This Sunday is Fathers' Day, and I always find the day makes me pause a little, because my own father passed away a few years ago.
So how do you approach days like this if you're a single mum, with no dad on the scene? And if you're a single dad without a partner to bring you breakfast in bed, how do you ensure that Fathers' Day isn't just another Sunday?
Here are some tips for single parents, and a special ParentDish competition for single dads who don't want to be single any more.
At this time of year, most nurseries and schools will be getting children to prepare Fathers' Day cards. So have a word with the teacher about this if you need to - if dad isn't around, maybe your child could spend the time making a card for someone else who's special in their life.
Take time to acknowledge that days like this aren't always as straightforward as they might seem, and use it as an opportunity to have fun as a family unit, whatever shape that might be.
FATHERS DAY COMPETITION FOR SINGLE DADS
Online dating site eharmony would like to offer 3 single dads the chance to win free VIP membership for three months, worth £100. Eharmony says it's an online dating site with a difference – they have 6 PhD scientists as full time staff, constantly researching relationships, love, sex and marriage. This helps them scientifically match members to increase compatibility.
The site is huge in the US, where an estimated 200 people per day go on to get married, having met on eharmony. Your profile will only be seen by people you are successfully matched with. By receiving highly compatible matches – people that share similar values, beliefs and passions amongst other things – you can focus on the fun of getting to know someone at a deeper level.
So if you enter this you might not be single for too much longer.
To win, all you have to do is answer this question:
What does eHarmony.co.uk match you on?
a. values, beliefs and passions
b. personal appearance
c. taste in music
And this is eharmony's advice if you're a single parent who wants to get back on the dating scene:
Shake up your routine
It's easy to get into a rut when you have work and childcare commitments. However, you should think of your single status as a chance to discover more about yourself and what you're looking for from a relationship and a partner. New hobbies and interests not only expand your life, they will also help you meet people.

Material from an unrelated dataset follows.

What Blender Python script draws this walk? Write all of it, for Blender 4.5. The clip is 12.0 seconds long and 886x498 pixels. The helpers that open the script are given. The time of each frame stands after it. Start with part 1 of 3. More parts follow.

Be honest from the beginning
It isn't always easy to bring up the fact that you have kids when you meet someone new. But your date deserves to know what to expect of a relationship with you. Telling a date that you have commitments you need to keep and that your kids are a huge priority in your life ensures everything is out in the open early on.
Take it slowly
Unless you and your dating partner are both certain you want to take the relationship in a more serious direction, don't rush to introduce them to your kids. Having a new adult in their lives is never going to be "casual" to them. They will be confused by too many new faces. When you feel the time is right, keep the meeting low-key and brief, and do all you can to remove pressure from everyone.
Practise being more than a parent
It is true that dating when you have kids is a logistical and, at times, emotional challenge. But don't let that stop you. Yes, you are responsible for children and yes, you should take that seriously. But that is not all you are. It's okay to think of yourself as a multifaceted human being. Get a babysitter, relax, and treat yourself to an evening out.
Coming back to the dating scene can be difficult after some time out, but it's important to make sure you still have fun! Initially, don't be focused on the goal of finding a serious partner. Treat each new encounter as an exciting chance to meet someone new and expand your circle of friends and acquaintances. If you keep an open mind, who knows what you might find?!